Date : 5th March 2005
Time of talk : 7pm
Screenings at 6pm and 9pm
Location : Sparwasser HQ

Sparwasser HQ is proud to present a lecture-performance "Utama- Every Name in History is I" by Ho Tzu Nyen, an strong emerging voice in the discourse of art, cinema and history. The event will be followed and preceeded by screening sessions of the film with the same name.

Ho Tzu Nyen is an artist and a writer based in Singapore. He graduated from Victorian College of the Arts, University of Melbourne in 2001, with a Dean's Award for Academic Excellence, and is currently an Associate Artist with The Substation, Singapore's pioneer independent artspace (

As an artist, Ho is interested in the possibility of producing a work of art that does not die with the end of its exhibition-life, but which can be disseminated in the economical medium of talks is something he is currently interested in. His first solo exhibition in Singapore, Utama ­ Every Name in History is I, was made up of a film, a set of 20 paintings, an installation and a research project about the origins of Singapore. Subsequently, this exhibition has been repackaged into a presentation. This project was shown at the 26th Sao Paulo Biennale and is currently being performed at the ICA London as part of the Insomnia series.
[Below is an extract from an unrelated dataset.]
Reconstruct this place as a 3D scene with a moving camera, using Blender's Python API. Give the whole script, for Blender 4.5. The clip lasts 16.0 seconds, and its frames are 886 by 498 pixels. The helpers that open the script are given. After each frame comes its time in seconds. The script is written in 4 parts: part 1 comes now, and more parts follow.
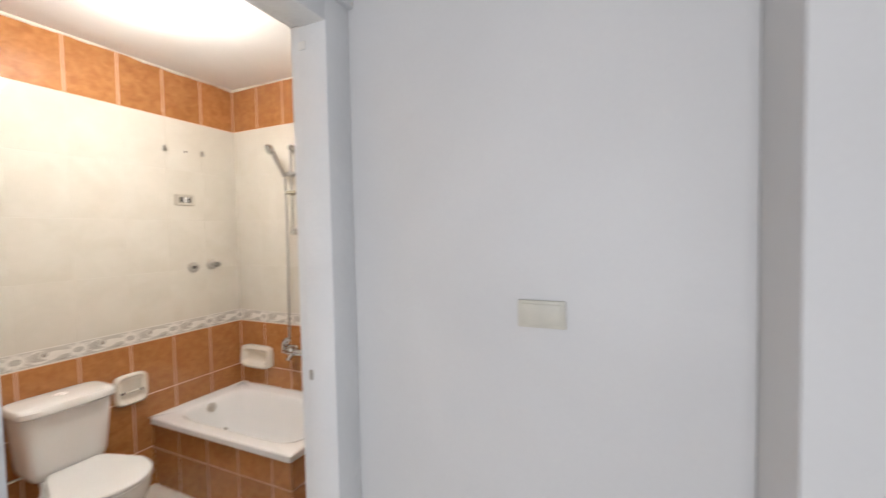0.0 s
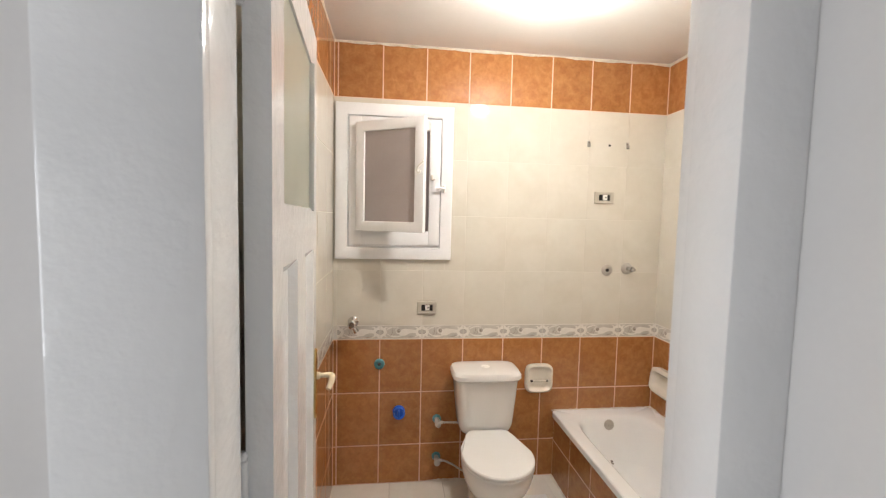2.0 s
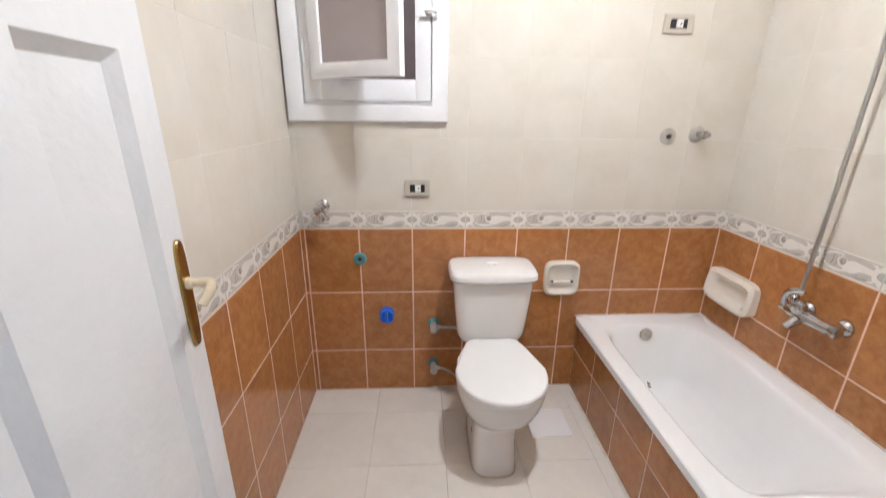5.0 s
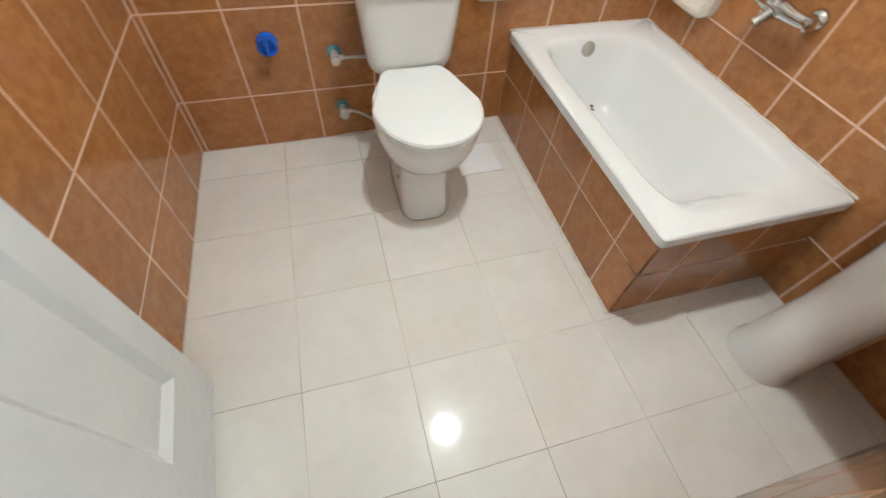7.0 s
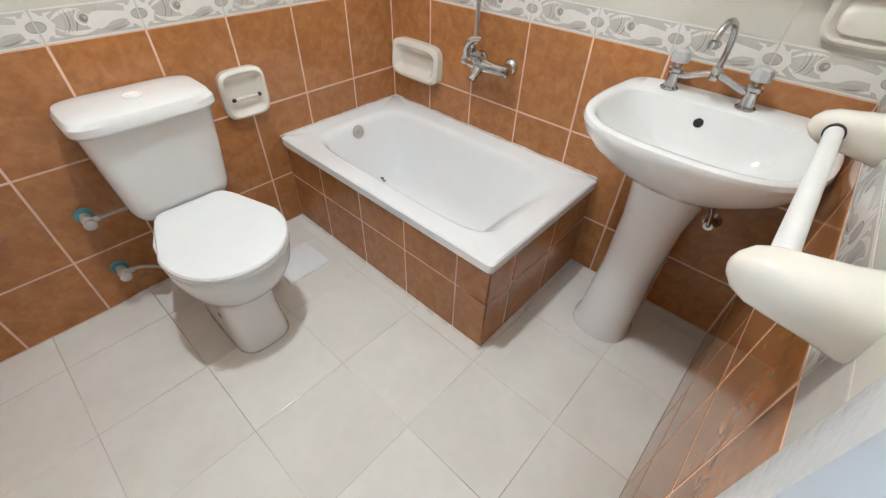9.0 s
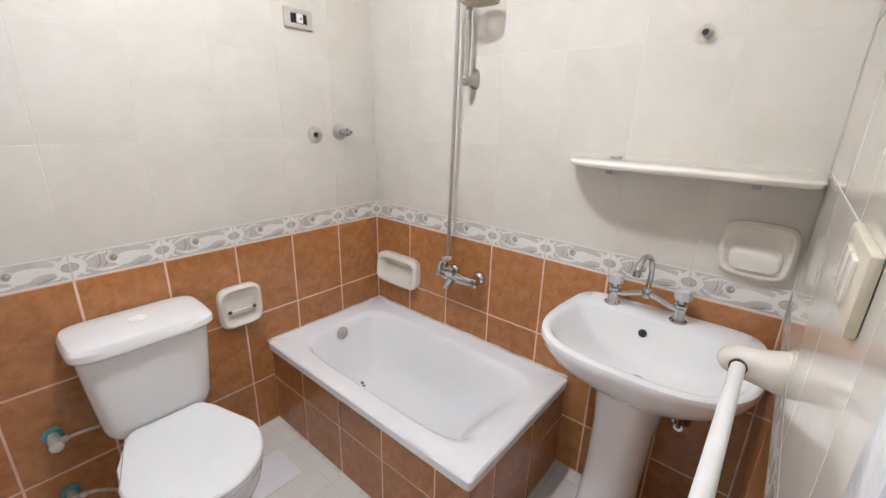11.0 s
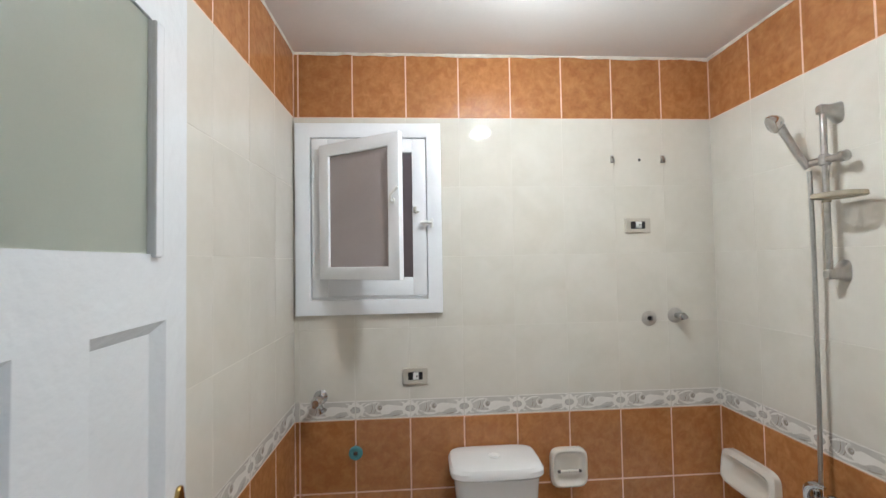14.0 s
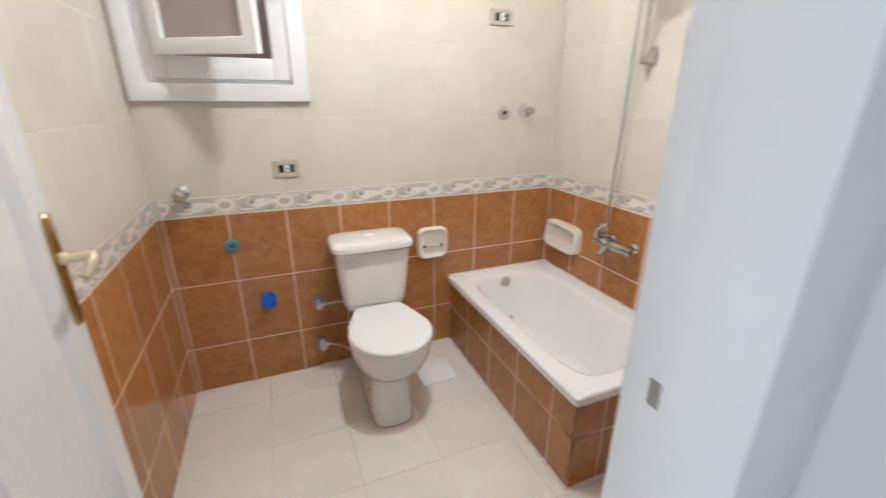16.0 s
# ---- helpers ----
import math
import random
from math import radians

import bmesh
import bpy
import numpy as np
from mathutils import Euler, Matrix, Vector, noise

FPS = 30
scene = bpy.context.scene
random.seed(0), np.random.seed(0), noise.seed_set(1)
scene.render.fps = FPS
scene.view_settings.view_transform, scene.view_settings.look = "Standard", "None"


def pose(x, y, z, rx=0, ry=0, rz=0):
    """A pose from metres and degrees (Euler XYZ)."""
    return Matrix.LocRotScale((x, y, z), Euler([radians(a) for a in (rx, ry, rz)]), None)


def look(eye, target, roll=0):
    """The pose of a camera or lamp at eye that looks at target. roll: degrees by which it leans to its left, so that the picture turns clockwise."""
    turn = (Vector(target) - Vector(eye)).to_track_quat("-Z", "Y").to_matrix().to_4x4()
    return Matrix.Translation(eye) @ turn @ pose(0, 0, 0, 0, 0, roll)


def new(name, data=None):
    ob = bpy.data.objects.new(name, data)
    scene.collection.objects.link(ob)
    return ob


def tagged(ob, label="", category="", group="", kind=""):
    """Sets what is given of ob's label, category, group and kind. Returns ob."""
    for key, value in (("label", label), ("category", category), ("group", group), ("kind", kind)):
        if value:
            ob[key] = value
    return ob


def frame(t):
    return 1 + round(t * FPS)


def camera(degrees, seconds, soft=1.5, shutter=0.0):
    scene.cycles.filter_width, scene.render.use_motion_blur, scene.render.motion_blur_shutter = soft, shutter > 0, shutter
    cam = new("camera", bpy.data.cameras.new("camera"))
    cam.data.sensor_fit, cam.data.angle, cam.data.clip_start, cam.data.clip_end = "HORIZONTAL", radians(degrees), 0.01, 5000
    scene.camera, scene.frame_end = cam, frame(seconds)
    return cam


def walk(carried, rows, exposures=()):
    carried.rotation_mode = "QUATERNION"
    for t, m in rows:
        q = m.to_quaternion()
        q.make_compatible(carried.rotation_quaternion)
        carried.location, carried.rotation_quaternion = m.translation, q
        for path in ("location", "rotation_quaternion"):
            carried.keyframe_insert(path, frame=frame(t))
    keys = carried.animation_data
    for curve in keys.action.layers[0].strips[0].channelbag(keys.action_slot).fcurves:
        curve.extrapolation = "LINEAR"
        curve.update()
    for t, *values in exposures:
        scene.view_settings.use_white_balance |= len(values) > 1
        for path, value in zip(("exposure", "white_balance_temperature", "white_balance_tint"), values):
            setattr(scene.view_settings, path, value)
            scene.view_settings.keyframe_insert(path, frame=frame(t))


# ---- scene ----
cam = camera(94.4, 16.0, soft=1.2, shutter=0.35)
EXPOSURES = [(0, 0.06, 6500, 10), (0.5, 0.07, 6150, 10), (1.5, 0.04, 6400, 11), (2, 0.02, 6750, 9), (2.5, -0.04, 6200, 5), (3.2, -0.12, 5800, 3), (5.3, 0.30, 5850, 10), (6.5, 0.33, 5880, 1), (8, 0.29, 5700, 0), (10.3, 0.31, 5600, 8), (11, 0.12, 5600, 9), (11.5, 0.1, 5600, 8),
             (12.5, -0.3, 5480, 6), (13, -0.32, 5250, 2), (13.5, -0.37, 5560, 2), (14.5, -0.35, 5620, 5), (15, -0.1, 5700, 6), (15.5, 0.15, 5800, 7), (16, 0.17, 6000, 8)]
PATH = [
    (0, (-0.157, -2.712, 1.537), (1.659, -1.878, 1.457), -1.1),
    (0.2, (-0.074, -2.693, 1.544), (1.594, -1.597, 1.422), -1.6),
    (0.5, (0.083, -2.723, 1.558), (1.325, -1.160, 1.445), -0.67),
    (0.7, (0.140, -2.718, 1.549), (1.047, -0.943, 1.451), 1.0),
    (1, (0.240, -2.691, 1.578), (0.754, -0.764, 1.424), 1.82),
    (1.2, (0.248, -2.657, 1.589), (0.641, -0.707, 1.42), 1.8),
    (1.5, (0.295, -2.594, 1.617), (0.577, -0.622, 1.441), 1.60),
    (2, (0.325, -2.444, 1.620), (0.565, -0.463, 1.483), 1.36),
    (2.5, (0.373, -2.300, 1.623), (0.526, -0.314, 1.452), 0.89),
    (3, (0.438, -2.131, 1.626), (0.538, -0.133, 1.592), 0.38),
    (3.2, (0.456, -2.078, 1.631), (0.548, -0.080, 1.634), 0.20),
    (5.3, (0.556, -1.861, 1.412), (0.655, -0.072, 0.523), 0.88),
    (5.5, (0.548, -1.850, 1.395), (0.632, -0.147, 0.350), 1.46),
    (5.9, (0.564, -1.829, 1.332), (0.647, -0.243, 0.117), 2.6),
    (6, (0.551, -1.804, 1.314), (0.686, -0.276, 0.030), 3.57),
    (6.5, (0.536, -1.685, 1.276), (0.825, -0.441, -0.263), 7.4),
    (7, (0.559, -1.629, 1.253), (0.958, -0.502, -0.351), 5.26),
    (7.5, (0.597, -1.613, 1.280), (1.292, -0.629, -0.316), 2.70),
    (8, (0.594, -1.577, 1.258), (1.588, -0.731, -0.257), 0.84),
    (10.3, (0.601, -1.675, 1.360), (1.826, -0.408, 0.415), 1.49),
    (10.5, (0.594, -1.670, 1.387), (1.895, -0.394, 0.562), 1.66),
    (11, (0.585, -1.666, 1.428), (2.047, -0.449, 0.811), 1.51),
    (11.5, (0.556, -1.642, 1.481), (2.093, -0.445, 1.028), 0.78),
    (12, (0.542, -1.647, 1.526), (2.122, -0.433, 1.349), 0.08),
    (12.3, (0.542, -1.659, 1.555), (2.098, -0.403, 1.491), -0.4),
    (12.5, (0.540, -1.669, 1.558), (2.032, -0.338, 1.578), -0.72),
    (13, (0.517, -1.759, 1.585), (1.508, -0.028, 1.730), -1.30),
    (13.5, (0.525, -1.863, 1.616), (0.901, 0.095, 1.764), 0.32),
    (14, (0.546, -1.942, 1.623), (0.674, 0.053, 1.687), -0.99),
    (14.2, (0.535, -1.96, 1.605), (0.629, 0.038, 1.592), -1.2),
    (14.5, (0.531, -1.964, 1.573), (0.622, 0.026, 1.396), -0.92),
    (14.7, (0.534, -1.977, 1.546), (0.614, -0.006, 1.213), -0.43),
    (15, (0.530, -1.970, 1.490), (0.617, -0.033, 1.000), -0.09),
    (15.5, (0.495, -1.962, 1.396), (0.756, -0.103, 0.704), 1.39),
    (15.8, (0.485, -1.998, 1.418), (0.956, -0.195, 0.692), 0.8),
    (16, (0.479, -2.045, 1.392), (1.192, -0.304, 0.713), 0.25),
]
walk(cam, [(t, look(eye, target, roll)) for t, eye, target, roll in PATH], EXPOSURES)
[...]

As a writer, Ho frequently writes on art and cinema. Some of his writings can be found in the exhibition catalogues 'Cinepolitans ­ Film, Art and the City' and 'Painting as Process ­ Re-evaluating Painting', as well as in the magazines, Art Asia Pacific (US), Broadsheet (Australia), REALTIME (Australia), Singapore Architect, ISH and Vehicle. He has recently completed two essays on Singaporean cinema that will be published in the near future. A Research Scholar at the National University of Singapore, Southeast Asian Studies Programme, he is writing a dissertation on the anxieties of influence in postwar Singaporean art history.


Utama- Every Name in History is I

The very name 'Singapura' was a paradox. For no lion had ever set foot in this Lion City.
A History of Singapore 1819 ­ 1988

Sang Nila Utama is the mythical first king of the Malays, and also the pre-colonial founder of Singapore ­ the one who had given Singapore its name. 'Singa' refers to lion and 'Pore' or 'Pura' in Malay means City. This name was said to have resulted from Utama's encounter with the majestic creature upon the shores of Singapore at around 12 or 13th Century, although much uncertainty surrounds this account as the lion such an animal is not indigenous to our shores. In fact, the identity of Utama himself is often an issue of doubt, at least for many modern, 'rational' historians.

In Singaporean society today, the figure of Sang Nila Utama has been gradually erased from public consciousness and for many Singaporeans, history seems to begin only with the arrival of the colonial founder ­ Sir Thomas Stamford Raffles, agent of the East India Company. The name of 'Raffles' is today used as a sign of class and prestige, just as image of Raffles has become inscribed into public memory, sculptures of Raffles have become landmarks in Singapore.

Utama ­ Every Name in History is I is, in some sense, an attempt to summon forth the 'ghost' of Utama as a way of putting pressure on the existing, dominant discourse of history. This 'return' to Utama is not one which brings us to a singular, essentialist, or unified point of origin. There has never been one Utama, but many - an ambiguous multiplicity of possible identities, and a mad proliferation of names. It is this very ambiguity at the heart of ontology which this project affirms ­ as a possibility of self-invention.

This difficult task of giving birth to one's own 'father' is aided by a motley host of characters dispersed across time and cultures. Julius Cesar, the great Chinese eunuch- navigator Admiral Cheng Hoe, Vasco de Gama, Christopher Columbus, King David, King Solomon, Raja Chulan and Raja Shulan of India, Alexander the Great, the mighty Greek hunter Actaeon and Diana, Goddess of the Hunt and of Chastity from Ovid's Metamorphosis, are some of the figures appearing at various moments of this tale.

Utama ­ Every Name in History is I which began as an installation containing twenty paintings and a short film of 22 minutes was a meditation on the dialectical relationship between painting and cinema, the still and the moving image. It was last exhibited at the 26th Sao Paulo Biennale. However, the artist Ho Tzu Nyen has also taken the step of transforming the entire project into an hour long lecture and film presentation. In this performative lecture, actual paintings are replaced by projected images, while the spatial experience of the installation is transformed into a conceptual elaboration. Tzu Nyen currently considers the installation form of Utama a fossil ­ an remnant to be resurrected in its lecture form - 'live', immediate, logical and economical.